How do you find all integers in a sorted array of size n that appear n/k times, given that 0 < k < n, and in O(k log n) time?

This looks like a typical divide and conquer algorithm, but with a few tricky parts.

It looks like we want to do k operations and divide the array in half at each step because of the O(k log n) restriction, but I'm confused about the specifics. When I try to come up with the algorithm, I think about making k comparisons with varying elements that are ceil(n/k) apart, but I don't see how recursively doing anything like that with broken up halves of the array would do anything beneficial.

Given this sorted array:

A = [1, 2, 3, 4, 4, 4, 4, 5]

If k = 1, then we do one comparison between A[0] and A[7] and we're done.

If k = 2, we can't do much because there's no good way to make 2 meaningful comparisons. And if we're going to split it in half and check again to fulfill the log(n) time requirement, the 4's would get split up.

Any ideas?

• In the binary you search on the pair where n = current value and n+1 > n – paparazzo Jan 30 '17 at 3:21
• Continue thinking about the $k = 2$ case, and perhaps it will give you ideas for the general case as well. – Yuval Filmus Jan 30 '17 at 8:28
• @YuvalFilmus am I right: start from middle and check if k-1 elements in the left and k-1 element in the right has the same middle element. If yes, we found it. If no, return the index where middle element was found from both left and right binary search. If difference between returned indexes is k then you found it otherwise do it recursively for left and right by moving to the index where middle element was found. If middle element was not found anywhere in left or right then just move by 1 in both left and right. – noman pouigt Mar 7 '17 at 18:09
• @nomanpouigt It's possible. Try proving that your algorithm works. – Yuval Filmus Mar 7 '17 at 21:09

Let t = $\frac{n}{k}$

Set counter c = 0

Set variable s = 0

1.Check if A[s] == A[s + t-1]. (Since the array is sorted,
this means that the first t elements are equal)

2.1 If yes, check if A[s] != A[t+s]. (This is to ensure that there are
not more than t copies of A[s])

3.1 If yes this means that the element A[s] occurs
exactly t times => Set c = c + 1

3.2 If no, set s to the index of the first number in A,
which is greater than A[s] (you can do this using a slightly modified
binary search in log(n) time)

2.2 If no, set s to the index of the first occurrence of A[s + t-1]
(again, you can do this in log(n) time using modified binary search)
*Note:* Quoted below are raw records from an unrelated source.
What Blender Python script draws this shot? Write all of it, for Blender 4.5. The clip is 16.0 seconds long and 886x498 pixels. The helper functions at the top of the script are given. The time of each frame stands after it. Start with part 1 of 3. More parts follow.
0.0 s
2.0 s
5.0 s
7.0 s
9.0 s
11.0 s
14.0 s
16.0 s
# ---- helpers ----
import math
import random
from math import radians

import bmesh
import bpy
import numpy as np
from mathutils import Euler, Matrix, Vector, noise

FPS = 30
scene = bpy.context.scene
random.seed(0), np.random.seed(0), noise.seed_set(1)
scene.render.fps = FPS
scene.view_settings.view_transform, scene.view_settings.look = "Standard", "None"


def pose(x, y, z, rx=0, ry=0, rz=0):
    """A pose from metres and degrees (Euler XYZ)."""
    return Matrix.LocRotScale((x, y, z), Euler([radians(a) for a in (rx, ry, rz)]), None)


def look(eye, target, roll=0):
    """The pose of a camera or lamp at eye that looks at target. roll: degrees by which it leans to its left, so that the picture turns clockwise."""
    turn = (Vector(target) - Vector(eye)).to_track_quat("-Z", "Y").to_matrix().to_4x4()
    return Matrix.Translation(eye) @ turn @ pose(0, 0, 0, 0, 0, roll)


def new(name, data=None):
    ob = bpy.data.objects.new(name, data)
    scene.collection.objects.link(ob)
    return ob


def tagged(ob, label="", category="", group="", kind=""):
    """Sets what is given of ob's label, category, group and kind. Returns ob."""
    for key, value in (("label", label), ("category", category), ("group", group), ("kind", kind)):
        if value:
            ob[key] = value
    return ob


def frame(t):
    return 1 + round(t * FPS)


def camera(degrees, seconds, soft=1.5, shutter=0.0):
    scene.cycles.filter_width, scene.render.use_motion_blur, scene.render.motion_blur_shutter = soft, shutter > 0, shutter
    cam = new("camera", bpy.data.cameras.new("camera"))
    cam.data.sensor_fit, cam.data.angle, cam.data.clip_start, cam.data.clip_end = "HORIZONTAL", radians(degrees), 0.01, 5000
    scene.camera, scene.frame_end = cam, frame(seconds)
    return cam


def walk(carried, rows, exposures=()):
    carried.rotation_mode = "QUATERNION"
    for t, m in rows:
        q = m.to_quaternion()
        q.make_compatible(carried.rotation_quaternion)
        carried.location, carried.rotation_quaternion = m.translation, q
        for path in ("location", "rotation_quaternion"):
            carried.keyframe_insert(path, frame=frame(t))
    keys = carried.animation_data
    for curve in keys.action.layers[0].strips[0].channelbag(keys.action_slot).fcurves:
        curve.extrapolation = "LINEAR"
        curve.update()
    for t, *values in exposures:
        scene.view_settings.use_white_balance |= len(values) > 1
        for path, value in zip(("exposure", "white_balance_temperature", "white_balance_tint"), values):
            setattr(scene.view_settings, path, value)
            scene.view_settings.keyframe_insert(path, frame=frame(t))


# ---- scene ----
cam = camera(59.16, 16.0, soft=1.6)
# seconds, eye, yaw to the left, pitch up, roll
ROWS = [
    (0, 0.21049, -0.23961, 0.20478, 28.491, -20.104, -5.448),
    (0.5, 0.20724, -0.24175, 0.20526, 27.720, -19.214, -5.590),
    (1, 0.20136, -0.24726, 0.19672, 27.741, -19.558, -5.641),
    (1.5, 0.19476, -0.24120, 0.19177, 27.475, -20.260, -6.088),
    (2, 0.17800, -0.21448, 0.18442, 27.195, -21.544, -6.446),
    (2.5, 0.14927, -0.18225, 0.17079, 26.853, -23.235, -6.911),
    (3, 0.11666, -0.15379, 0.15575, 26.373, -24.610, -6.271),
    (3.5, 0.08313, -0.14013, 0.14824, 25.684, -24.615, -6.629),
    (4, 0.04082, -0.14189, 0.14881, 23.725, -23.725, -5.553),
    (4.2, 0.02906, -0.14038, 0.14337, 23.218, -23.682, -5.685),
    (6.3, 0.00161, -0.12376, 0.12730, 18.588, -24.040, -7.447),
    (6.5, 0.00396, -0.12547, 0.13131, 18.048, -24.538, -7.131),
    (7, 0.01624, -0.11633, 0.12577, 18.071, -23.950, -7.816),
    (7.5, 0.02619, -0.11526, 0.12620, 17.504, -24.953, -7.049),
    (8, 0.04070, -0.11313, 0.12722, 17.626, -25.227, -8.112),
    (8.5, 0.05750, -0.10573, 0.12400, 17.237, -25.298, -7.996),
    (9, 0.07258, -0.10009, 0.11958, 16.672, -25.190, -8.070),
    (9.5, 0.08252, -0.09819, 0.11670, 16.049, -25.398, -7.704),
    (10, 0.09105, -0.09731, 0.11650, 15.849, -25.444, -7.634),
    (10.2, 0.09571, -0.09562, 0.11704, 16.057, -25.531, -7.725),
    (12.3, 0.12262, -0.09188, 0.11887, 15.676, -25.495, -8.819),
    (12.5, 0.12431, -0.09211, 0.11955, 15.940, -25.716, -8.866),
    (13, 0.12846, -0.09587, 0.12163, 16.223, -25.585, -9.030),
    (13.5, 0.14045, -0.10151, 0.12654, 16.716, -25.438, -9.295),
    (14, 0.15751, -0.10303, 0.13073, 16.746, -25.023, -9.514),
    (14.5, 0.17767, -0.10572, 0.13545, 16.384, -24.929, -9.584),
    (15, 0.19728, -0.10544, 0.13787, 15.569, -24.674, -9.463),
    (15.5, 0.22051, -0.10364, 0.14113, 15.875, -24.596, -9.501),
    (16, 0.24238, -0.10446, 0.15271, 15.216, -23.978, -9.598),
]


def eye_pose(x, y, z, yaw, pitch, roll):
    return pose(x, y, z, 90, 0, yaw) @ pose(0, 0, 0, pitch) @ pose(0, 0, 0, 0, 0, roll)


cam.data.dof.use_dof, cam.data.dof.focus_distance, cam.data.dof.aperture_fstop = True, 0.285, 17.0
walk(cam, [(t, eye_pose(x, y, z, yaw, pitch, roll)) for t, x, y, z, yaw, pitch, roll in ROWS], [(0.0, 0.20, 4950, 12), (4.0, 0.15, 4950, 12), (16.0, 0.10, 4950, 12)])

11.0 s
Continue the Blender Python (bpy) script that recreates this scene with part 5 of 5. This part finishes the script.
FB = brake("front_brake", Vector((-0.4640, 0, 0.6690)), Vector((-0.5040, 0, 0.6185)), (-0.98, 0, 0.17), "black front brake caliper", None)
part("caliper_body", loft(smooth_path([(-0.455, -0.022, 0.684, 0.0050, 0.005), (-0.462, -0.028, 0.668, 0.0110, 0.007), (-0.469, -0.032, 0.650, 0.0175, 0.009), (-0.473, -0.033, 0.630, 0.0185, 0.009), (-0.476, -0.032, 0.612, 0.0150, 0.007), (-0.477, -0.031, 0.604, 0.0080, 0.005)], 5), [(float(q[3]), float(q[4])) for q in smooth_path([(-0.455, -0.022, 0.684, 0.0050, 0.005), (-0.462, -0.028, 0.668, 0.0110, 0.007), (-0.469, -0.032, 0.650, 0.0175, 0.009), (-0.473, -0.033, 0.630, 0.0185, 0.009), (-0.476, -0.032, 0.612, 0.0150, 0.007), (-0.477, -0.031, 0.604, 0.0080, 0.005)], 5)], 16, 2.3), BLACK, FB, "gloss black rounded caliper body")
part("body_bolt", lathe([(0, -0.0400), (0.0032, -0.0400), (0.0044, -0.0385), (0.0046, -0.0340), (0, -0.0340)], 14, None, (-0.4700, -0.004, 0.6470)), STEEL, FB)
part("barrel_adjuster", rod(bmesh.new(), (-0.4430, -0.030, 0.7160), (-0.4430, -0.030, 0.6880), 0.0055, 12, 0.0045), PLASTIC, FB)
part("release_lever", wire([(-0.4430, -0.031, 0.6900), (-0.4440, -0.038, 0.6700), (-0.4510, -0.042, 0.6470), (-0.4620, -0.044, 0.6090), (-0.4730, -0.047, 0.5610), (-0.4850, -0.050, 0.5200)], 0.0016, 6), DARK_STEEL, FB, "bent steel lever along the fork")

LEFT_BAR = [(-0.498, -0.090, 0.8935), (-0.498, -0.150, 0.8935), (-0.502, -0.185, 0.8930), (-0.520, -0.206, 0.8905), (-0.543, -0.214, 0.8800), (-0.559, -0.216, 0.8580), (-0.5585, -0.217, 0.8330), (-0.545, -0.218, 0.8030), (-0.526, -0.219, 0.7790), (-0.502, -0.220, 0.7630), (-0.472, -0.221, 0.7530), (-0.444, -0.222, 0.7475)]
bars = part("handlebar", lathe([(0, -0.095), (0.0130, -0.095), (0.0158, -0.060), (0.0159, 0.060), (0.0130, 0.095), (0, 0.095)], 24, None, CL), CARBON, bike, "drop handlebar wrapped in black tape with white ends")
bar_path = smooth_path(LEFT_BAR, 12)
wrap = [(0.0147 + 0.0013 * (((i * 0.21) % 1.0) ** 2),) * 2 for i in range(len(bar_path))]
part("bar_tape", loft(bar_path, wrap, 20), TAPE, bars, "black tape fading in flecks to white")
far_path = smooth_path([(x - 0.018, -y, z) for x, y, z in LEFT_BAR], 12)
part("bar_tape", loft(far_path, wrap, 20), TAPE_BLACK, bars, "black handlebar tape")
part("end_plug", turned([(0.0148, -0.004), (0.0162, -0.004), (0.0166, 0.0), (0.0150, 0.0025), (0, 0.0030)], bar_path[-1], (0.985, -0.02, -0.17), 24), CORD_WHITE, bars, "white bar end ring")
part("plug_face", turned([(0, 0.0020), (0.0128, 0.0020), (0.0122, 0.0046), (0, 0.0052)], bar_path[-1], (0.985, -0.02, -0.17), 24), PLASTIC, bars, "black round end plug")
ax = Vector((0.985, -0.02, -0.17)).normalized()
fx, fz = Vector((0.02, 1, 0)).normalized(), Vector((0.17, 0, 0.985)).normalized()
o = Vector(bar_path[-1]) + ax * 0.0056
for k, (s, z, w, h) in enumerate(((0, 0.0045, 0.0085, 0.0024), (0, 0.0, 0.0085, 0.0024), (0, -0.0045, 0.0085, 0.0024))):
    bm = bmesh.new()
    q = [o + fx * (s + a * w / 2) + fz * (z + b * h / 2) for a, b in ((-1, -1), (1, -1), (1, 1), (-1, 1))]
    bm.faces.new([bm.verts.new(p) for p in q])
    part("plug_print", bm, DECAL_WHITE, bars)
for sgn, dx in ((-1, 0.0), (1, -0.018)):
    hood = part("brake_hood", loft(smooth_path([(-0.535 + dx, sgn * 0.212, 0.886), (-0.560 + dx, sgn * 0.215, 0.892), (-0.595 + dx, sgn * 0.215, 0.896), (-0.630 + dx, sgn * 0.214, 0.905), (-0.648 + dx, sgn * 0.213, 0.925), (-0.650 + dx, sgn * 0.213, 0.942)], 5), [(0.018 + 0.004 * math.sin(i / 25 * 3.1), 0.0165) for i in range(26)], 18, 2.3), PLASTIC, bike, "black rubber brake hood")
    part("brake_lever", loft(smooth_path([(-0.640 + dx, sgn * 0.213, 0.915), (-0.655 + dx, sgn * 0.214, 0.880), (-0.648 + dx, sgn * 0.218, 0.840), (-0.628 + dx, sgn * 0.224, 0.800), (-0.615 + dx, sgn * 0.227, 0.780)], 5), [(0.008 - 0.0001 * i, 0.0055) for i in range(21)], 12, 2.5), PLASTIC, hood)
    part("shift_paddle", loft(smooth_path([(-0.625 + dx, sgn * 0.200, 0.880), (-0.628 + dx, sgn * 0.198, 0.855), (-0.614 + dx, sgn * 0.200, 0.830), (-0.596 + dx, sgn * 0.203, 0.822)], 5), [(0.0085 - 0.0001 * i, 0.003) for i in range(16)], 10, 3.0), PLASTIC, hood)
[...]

You can check that the worst case for this algorithm is an array of the type

A = { 1, 2 ... 2, 3, 4 ... 4, 5, 6 ... 6, ... } where the numbers with ... appear t times. This is 2k - 1 binary searches so $O(k\log{}n)$

Let m = ceil [n/k], so you want numbers occurring m or more times. Since the array is sorted, if you check array elements a [m-1], a[2m-1], a[3m-1] etc. you find all the integers you want (and some you don't want).

So you start with x = a [m-1]. If x == a [2m-1] then you found a number, and you can remove a[3m-1], a [4m-1] etc. as long as they are equal to x.

If x != a [2m-1], then you use binary search to find the largest i from m-1 to 2m-2 that is equal to x, and check whether x = a [i - m + 1]. That's the idea, you have to be a bit careful to implement it.

Since at most you do k binary searches in subarrays of length m, the time is O (k log m) = O (k log (n / k)) which is quite a bit better than O (k log n) when k is large (and if k is small then the execution time is small anyway).

A bit more careful implementation: You want to find all integers in a sorted array that occur at least m times. Let's call these integers "heavy". Let c = 0; throughout the algorithm you have found all heavy numbers before a [c], and there is no array element before a [c] that is equal to a [c].

If c + m - 1 ≥ n then you are done. Otherwise let i = c + m - 1 and x = a [i]. There can be no element in a [c] to a [i - 1] that is heavy and different from x, so the question is whether x is heavy.

Let j = i; and as long as j + m < n and a [j + m] = x, let j = j + m. Use binary search to replace j with the largest index from j to min (j+m-1,n-1) containing an element equal to x. So now a [i] to a [j] are all equal to x, and there is no element at a [j+1] equal to x.

If j ≥ i + m - 1 or a [j - m + 1] == x then x is heavy. In any case, replace c with j + 1 and continue.

We increase c at least by m at the cost of one binary search in an array of length m or less, or we increase c by m again in constant time.

PS. You could improve the execution time slightly as follows: You always check for the last number in an interval of size m-1 which is equal to x. Depending on where that last number is found, the algorithm makes more or less progress. To improve the worst case, you replace binary search by something slightly less balanced that is faster when the result is at the left end of the interval, so that there is less work if there is less progress.